# Exercise description
Retype exactly what runs from the first line of the data to the line with "bump(n, l, p, high, 1.0, 1.5)", keeping both of those lines and skipping pictures.

# Scripts that build animated scenes
.....
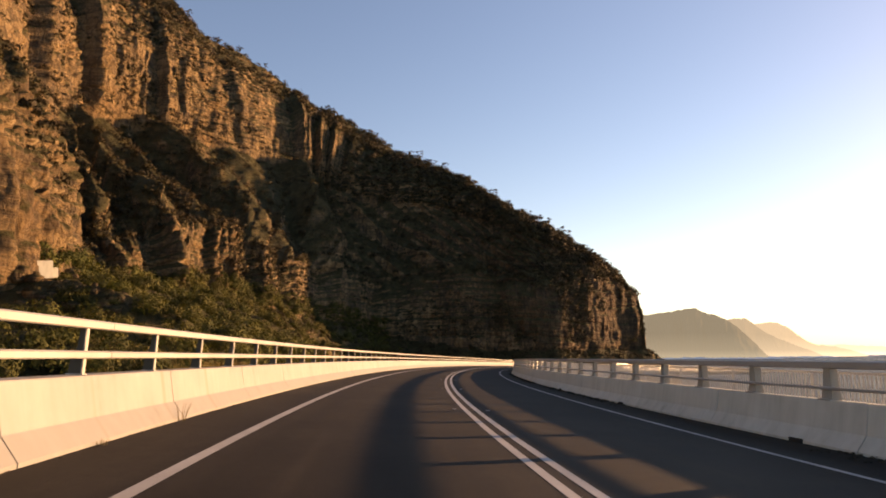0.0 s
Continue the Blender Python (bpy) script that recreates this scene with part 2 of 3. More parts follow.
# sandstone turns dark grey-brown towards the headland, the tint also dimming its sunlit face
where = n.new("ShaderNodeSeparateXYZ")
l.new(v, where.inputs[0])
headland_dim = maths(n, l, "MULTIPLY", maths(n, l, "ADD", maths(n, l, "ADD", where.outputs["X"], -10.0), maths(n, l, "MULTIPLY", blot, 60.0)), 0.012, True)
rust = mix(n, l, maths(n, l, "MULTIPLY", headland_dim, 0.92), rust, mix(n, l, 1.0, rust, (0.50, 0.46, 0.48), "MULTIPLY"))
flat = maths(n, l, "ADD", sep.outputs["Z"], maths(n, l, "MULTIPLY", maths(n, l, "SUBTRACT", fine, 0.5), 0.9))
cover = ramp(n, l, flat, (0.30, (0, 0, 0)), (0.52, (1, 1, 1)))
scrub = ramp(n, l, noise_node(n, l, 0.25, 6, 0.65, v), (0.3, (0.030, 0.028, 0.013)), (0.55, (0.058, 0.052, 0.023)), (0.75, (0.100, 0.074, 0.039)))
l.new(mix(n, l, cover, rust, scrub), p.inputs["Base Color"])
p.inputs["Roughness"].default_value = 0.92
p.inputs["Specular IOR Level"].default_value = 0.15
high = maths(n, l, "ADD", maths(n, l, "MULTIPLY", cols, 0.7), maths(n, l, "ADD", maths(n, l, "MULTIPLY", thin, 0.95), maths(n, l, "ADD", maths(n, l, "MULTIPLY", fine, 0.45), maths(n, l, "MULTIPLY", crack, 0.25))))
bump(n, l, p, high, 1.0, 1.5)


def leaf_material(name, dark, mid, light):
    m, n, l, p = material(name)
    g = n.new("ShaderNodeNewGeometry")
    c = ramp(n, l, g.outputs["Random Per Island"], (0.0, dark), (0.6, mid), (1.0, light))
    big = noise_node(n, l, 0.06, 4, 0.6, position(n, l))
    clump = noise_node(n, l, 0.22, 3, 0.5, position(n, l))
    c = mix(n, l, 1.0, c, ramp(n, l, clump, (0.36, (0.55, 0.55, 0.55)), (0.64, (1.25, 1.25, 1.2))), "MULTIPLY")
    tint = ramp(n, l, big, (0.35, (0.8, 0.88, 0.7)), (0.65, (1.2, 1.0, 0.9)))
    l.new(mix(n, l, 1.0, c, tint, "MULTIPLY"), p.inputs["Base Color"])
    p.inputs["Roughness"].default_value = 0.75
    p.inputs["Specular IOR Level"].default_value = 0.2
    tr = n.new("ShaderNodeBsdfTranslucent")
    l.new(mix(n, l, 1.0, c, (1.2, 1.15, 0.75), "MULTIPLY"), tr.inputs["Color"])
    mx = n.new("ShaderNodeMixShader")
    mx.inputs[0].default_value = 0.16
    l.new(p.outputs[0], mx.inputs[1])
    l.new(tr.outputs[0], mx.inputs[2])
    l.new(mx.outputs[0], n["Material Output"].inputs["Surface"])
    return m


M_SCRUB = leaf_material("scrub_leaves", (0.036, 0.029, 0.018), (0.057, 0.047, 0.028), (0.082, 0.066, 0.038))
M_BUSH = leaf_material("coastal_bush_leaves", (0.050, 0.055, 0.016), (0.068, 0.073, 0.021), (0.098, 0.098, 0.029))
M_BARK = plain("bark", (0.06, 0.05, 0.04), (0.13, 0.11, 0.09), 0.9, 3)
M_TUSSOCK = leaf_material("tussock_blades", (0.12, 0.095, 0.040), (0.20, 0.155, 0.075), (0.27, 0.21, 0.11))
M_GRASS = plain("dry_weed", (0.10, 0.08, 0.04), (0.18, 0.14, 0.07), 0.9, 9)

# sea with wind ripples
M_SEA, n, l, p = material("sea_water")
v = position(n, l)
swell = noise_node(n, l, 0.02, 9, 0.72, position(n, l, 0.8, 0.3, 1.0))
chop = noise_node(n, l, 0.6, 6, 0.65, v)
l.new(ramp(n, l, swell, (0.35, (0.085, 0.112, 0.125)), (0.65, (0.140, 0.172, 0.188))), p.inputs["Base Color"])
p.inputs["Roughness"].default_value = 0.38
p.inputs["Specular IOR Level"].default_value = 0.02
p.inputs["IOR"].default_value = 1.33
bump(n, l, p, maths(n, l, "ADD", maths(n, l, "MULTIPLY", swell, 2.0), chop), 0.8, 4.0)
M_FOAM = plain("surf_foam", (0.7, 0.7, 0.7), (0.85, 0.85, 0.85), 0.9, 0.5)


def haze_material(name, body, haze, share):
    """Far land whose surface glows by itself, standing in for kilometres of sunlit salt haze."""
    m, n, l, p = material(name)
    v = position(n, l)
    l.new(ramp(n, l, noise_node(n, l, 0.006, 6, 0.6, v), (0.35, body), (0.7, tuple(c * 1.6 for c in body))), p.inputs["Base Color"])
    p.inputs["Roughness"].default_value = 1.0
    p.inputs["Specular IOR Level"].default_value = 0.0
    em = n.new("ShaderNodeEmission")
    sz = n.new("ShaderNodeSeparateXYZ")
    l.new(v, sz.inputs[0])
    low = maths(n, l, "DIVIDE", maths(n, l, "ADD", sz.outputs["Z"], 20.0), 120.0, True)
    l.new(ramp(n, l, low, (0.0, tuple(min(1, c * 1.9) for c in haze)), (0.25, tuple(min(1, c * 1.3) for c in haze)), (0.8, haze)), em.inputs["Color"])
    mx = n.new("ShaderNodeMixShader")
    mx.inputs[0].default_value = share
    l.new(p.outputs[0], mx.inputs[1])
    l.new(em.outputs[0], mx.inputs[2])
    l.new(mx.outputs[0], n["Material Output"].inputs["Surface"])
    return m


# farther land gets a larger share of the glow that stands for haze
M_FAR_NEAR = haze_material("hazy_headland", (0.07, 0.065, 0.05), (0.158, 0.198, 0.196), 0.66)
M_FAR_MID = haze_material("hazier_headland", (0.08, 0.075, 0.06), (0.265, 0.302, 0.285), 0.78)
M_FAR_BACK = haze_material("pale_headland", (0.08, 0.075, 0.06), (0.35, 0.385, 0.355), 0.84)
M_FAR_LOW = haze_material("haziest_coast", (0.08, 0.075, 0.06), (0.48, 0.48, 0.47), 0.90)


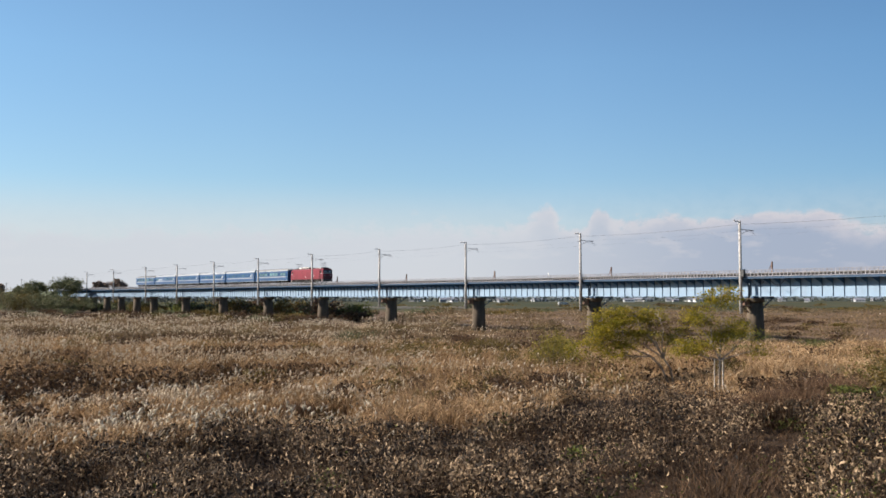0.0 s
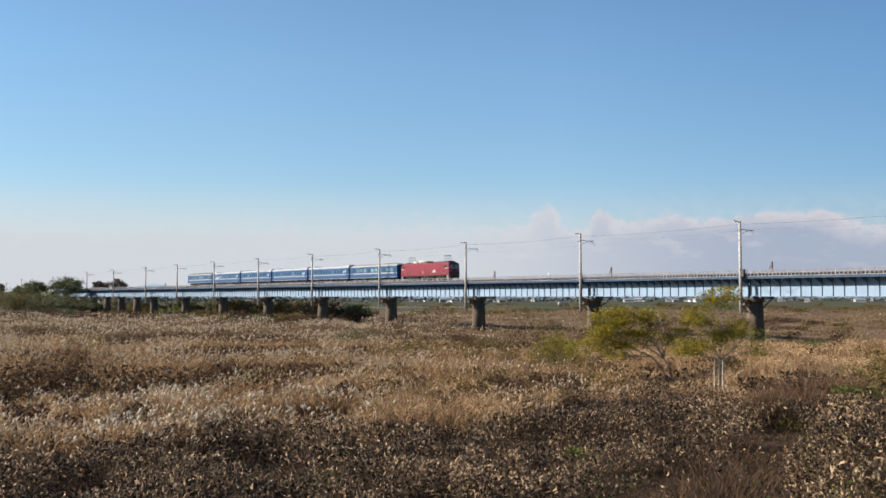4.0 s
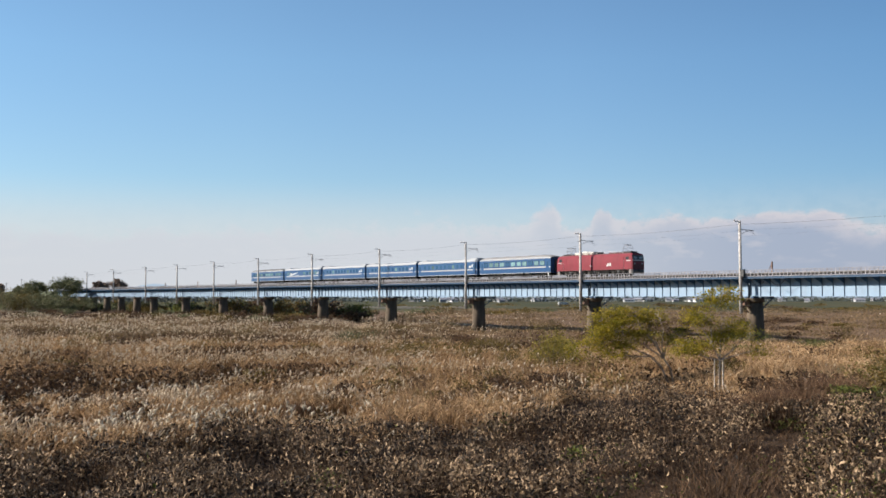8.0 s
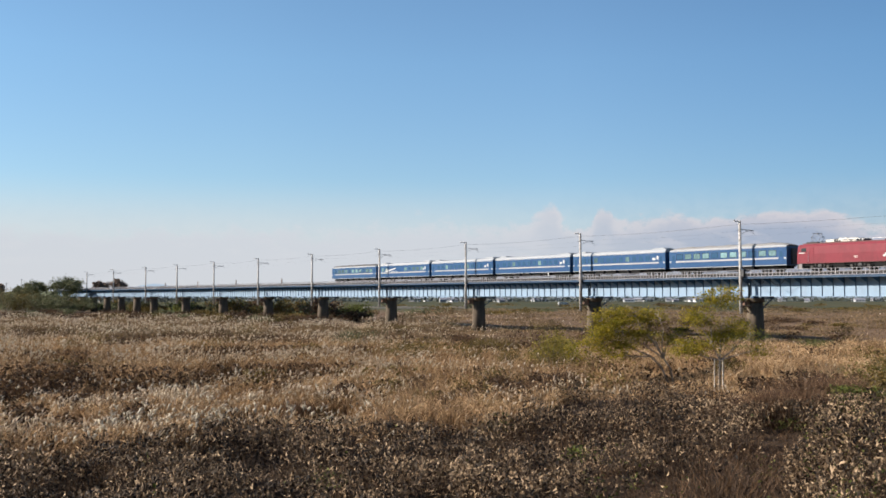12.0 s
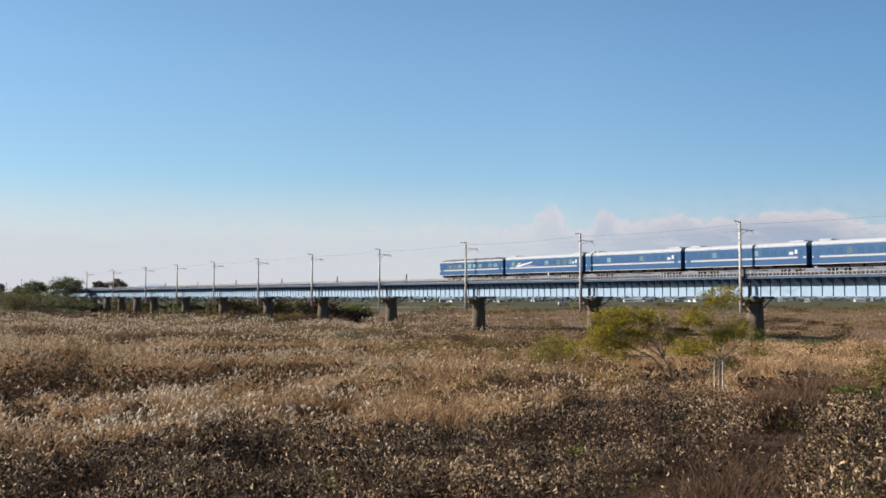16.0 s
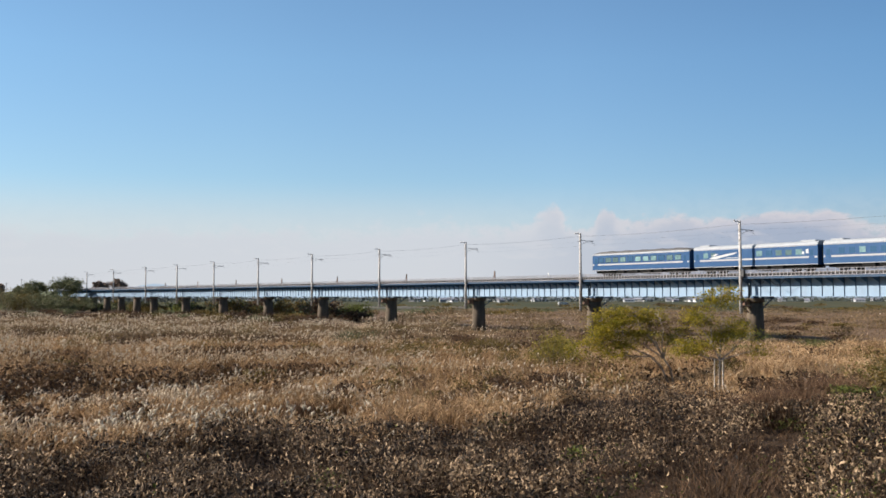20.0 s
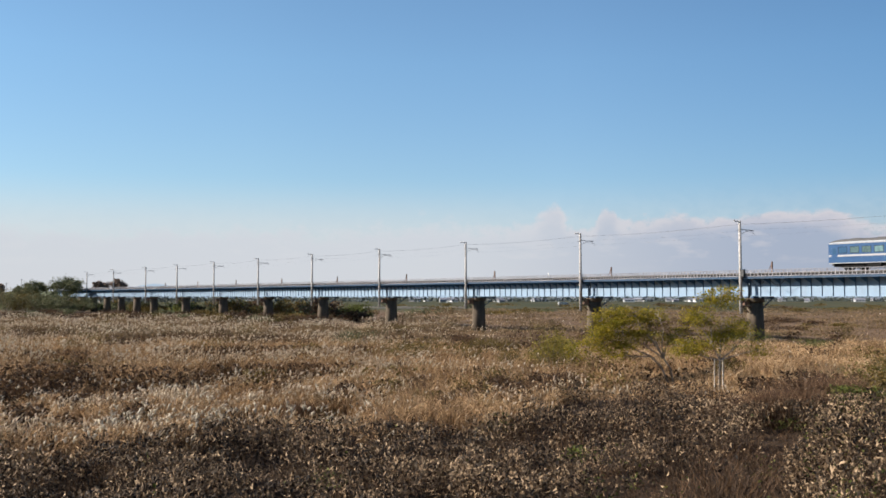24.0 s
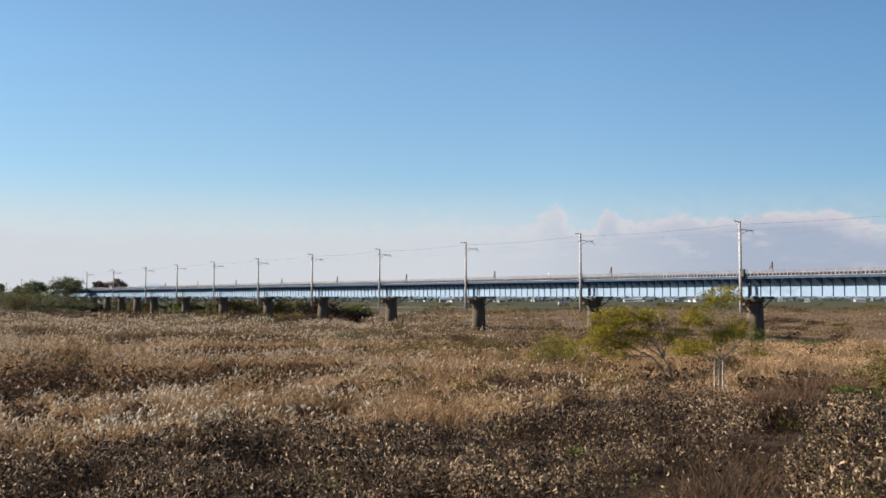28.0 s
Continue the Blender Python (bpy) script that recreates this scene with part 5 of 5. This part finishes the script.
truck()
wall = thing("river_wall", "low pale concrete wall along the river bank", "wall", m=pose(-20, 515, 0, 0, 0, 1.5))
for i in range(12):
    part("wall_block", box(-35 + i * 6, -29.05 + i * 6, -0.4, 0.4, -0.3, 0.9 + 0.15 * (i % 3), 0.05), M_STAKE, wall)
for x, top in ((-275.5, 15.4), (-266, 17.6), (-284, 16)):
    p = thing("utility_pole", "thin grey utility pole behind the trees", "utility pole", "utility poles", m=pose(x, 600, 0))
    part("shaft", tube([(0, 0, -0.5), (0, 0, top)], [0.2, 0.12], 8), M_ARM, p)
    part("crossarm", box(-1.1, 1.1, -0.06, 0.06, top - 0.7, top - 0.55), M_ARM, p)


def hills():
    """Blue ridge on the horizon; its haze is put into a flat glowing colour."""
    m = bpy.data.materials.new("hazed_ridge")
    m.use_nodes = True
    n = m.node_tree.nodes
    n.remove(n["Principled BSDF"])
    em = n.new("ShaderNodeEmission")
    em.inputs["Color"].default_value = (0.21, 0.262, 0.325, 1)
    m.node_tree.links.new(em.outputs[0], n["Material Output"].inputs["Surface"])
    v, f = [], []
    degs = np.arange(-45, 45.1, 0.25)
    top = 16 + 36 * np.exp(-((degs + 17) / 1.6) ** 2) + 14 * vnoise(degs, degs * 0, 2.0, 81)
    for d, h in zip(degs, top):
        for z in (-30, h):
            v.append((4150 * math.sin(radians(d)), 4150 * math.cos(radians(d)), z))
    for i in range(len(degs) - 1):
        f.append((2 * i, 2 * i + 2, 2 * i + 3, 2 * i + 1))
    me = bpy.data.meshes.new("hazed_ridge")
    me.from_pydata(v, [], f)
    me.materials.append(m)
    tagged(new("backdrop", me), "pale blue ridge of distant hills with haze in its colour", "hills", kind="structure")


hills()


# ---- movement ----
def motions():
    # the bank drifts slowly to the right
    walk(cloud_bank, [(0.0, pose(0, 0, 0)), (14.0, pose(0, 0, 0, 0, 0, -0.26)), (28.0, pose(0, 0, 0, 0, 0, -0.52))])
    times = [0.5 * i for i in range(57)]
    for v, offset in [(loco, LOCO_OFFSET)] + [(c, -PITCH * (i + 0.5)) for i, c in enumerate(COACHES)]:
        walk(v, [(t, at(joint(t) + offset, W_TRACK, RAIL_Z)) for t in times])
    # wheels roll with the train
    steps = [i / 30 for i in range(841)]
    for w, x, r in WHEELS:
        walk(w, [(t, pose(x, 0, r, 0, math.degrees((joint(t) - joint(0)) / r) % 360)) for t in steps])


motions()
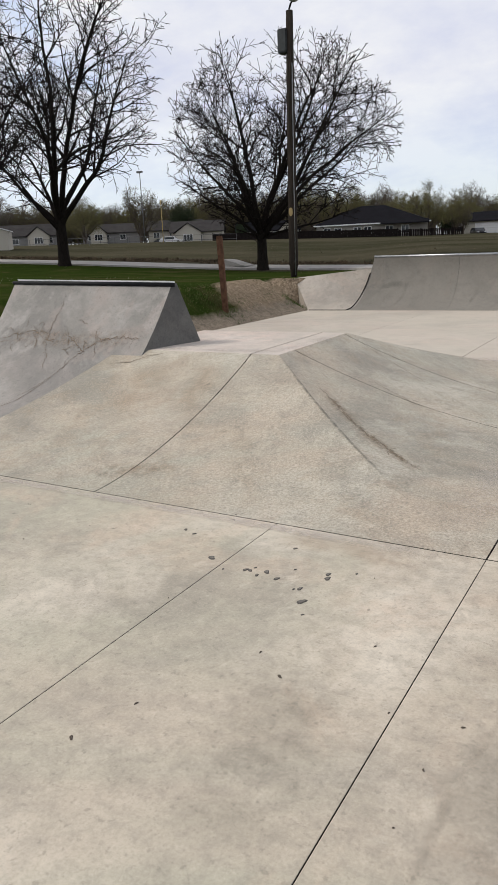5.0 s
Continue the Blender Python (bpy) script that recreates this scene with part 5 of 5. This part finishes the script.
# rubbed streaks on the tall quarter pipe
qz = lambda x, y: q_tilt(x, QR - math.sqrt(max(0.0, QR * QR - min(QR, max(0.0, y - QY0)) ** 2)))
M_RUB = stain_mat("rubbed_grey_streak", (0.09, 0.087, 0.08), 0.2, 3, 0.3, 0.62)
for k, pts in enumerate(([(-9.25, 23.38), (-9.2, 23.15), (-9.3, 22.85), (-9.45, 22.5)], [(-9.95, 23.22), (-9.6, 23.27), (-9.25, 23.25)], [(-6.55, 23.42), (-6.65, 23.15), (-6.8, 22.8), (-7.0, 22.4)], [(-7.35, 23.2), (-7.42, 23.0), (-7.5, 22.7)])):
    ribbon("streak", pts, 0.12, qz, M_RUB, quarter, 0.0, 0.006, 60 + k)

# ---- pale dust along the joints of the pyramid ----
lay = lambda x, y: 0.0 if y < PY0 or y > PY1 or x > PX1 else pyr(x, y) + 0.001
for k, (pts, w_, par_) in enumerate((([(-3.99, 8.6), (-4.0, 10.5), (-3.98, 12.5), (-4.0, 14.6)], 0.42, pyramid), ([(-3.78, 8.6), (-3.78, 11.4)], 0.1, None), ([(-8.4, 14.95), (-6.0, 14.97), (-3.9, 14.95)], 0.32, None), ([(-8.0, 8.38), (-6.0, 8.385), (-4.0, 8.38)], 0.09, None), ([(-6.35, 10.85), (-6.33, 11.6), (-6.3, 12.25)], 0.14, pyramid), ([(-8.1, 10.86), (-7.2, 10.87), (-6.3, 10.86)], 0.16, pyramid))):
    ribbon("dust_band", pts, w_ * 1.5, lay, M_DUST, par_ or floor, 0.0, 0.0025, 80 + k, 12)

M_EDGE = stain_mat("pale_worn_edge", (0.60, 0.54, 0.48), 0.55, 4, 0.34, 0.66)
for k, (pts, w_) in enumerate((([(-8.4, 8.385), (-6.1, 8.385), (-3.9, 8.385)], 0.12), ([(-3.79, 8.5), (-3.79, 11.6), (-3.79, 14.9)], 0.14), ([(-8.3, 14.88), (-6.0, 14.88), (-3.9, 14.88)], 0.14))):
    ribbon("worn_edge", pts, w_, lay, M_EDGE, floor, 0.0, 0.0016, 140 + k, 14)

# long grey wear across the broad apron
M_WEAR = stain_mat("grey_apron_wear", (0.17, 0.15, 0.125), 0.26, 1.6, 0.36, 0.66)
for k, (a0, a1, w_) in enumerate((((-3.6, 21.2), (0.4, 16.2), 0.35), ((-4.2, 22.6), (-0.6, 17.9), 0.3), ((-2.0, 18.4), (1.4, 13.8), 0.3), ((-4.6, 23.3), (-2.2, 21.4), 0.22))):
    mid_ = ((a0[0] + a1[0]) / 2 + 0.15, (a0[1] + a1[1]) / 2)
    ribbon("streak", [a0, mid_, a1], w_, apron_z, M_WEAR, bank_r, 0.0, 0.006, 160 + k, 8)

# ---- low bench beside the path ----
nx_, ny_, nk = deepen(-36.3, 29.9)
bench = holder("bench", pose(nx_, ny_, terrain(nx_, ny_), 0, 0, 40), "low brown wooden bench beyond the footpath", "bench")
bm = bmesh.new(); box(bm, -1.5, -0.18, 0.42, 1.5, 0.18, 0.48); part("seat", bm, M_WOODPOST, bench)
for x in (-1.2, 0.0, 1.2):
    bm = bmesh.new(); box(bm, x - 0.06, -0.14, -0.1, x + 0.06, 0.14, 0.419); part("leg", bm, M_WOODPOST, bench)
.....
# Solved exercise
0.0 s
Continue the Blender Python (bpy) script that recreates this scene with part 2 of 3. More parts follow.
# sandstone turns dark grey-brown towards the headland, the tint also dimming its sunlit face
where = n.new("ShaderNodeSeparateXYZ")
l.new(v, where.inputs[0])
headland_dim = maths(n, l, "MULTIPLY", maths(n, l, "ADD", maths(n, l, "ADD", where.outputs["X"], -10.0), maths(n, l, "MULTIPLY", blot, 60.0)), 0.012, True)
rust = mix(n, l, maths(n, l, "MULTIPLY", headland_dim, 0.92), rust, mix(n, l, 1.0, rust, (0.50, 0.46, 0.48), "MULTIPLY"))
flat = maths(n, l, "ADD", sep.outputs["Z"], maths(n, l, "MULTIPLY", maths(n, l, "SUBTRACT", fine, 0.5), 0.9))
cover = ramp(n, l, flat, (0.30, (0, 0, 0)), (0.52, (1, 1, 1)))
scrub = ramp(n, l, noise_node(n, l, 0.25, 6, 0.65, v), (0.3, (0.030, 0.028, 0.013)), (0.55, (0.058, 0.052, 0.023)), (0.75, (0.100, 0.074, 0.039)))
l.new(mix(n, l, cover, rust, scrub), p.inputs["Base Color"])
p.inputs["Roughness"].default_value = 0.92
p.inputs["Specular IOR Level"].default_value = 0.15
high = maths(n, l, "ADD", maths(n, l, "MULTIPLY", cols, 0.7), maths(n, l, "ADD", maths(n, l, "MULTIPLY", thin, 0.95), maths(n, l, "ADD", maths(n, l, "MULTIPLY", fine, 0.45), maths(n, l, "MULTIPLY", crack, 0.25))))
bump(n, l, p, high, 1.0, 1.5)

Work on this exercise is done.